Developed at the Centre for Literary and Linguistic Computing, University of Newcastle, Australia
Director: Hugh Craig
Software developers:R Whipp, Michael Ralston, Jack Eliott, Bill Pascoe



What is the Intelligent Archive?

The Intelligent Archive program is a Java based piece of software used for text analysis within the University of Newcastle's Centre for Literary and Linguistic Computing (CLLC). The software is used in various different ways by the Centre researchers who are focusing on different aspects of text analysis. Professor Hugh Craig is the chief architect of the IA's development; much of the core functionality that is required for Prof. Craig's work also applies to others working within the CLLC.

The typical CLLC project involves preparing a set of texts for computational stylistics operations, with the ultimate purpose of determining authorship of a disputed literary work, or analysing the style of a work or group of works. The IA serves these projects by organising sets of texts and making word counts which can be exported for analysis in an external spreadsheet or statistics program. It is an interface to an archive of texts, and incorporates a range of counting functionalities which can be determined by the user, hence is an 'intelligent archive'. While most text-processing programs focus on more linguistic outputs, such as concordances, or lists of the commonest collocates of a given word, the IA's primary function is more statistical, centred on producing frequency counts of words.


The software is available in three versions, Corella, Budgerigar and Galah. Corella is Intelligent Archive version 2 and is the latest release (26/06/2015). Budgerigar and Corella are previous versions. All provide the following core facilities:

  • Management of individual texts of different formats within a virtual library or repository
  • Management of text sets, which are user-created groups of these texts
  • Word frequency analysis on individual texts, tagged sections within texts, text
    sets, contiguous block segments of a specified size within texts, etc.

Intelligent Archive Galah also includes functionality for 'experiments', namely Jensen-Shannon Divergence and Burrows' Zeta (incorporating Burrows' Iota) for both single words and word pairs.  Documentation is available for IA Budgerigar but not yet for IA Galah.
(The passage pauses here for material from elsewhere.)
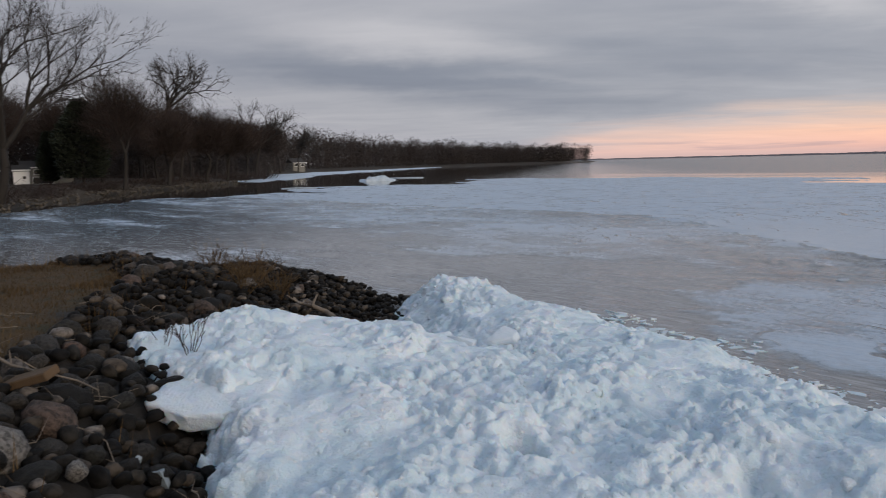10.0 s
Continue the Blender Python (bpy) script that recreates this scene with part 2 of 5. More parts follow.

We are currently working on documentation for IA Corella.

System Requirements

The Intelligent Archive is written using the Java platform. As such it is able to run on any operating system which supports Java and therefore will require the installation of a Java Runtime Environment. This can be downloaded here free of charge.

The specifications of the computer used will vary according to which features of the software you wish to use. The core functionality only requires a very basic system with at least 512MB of memory. The software does not require a fast CPU, however, it will be able to provide its results quicker if equipped with a quicker CPU. The software does not currently benefit from being used on a system with multiple CPUs or CPU cores.

The software itself uses less than 6MB of disk space (excluding texts you import). You will also require enough disk space to store all texts added to the text repository.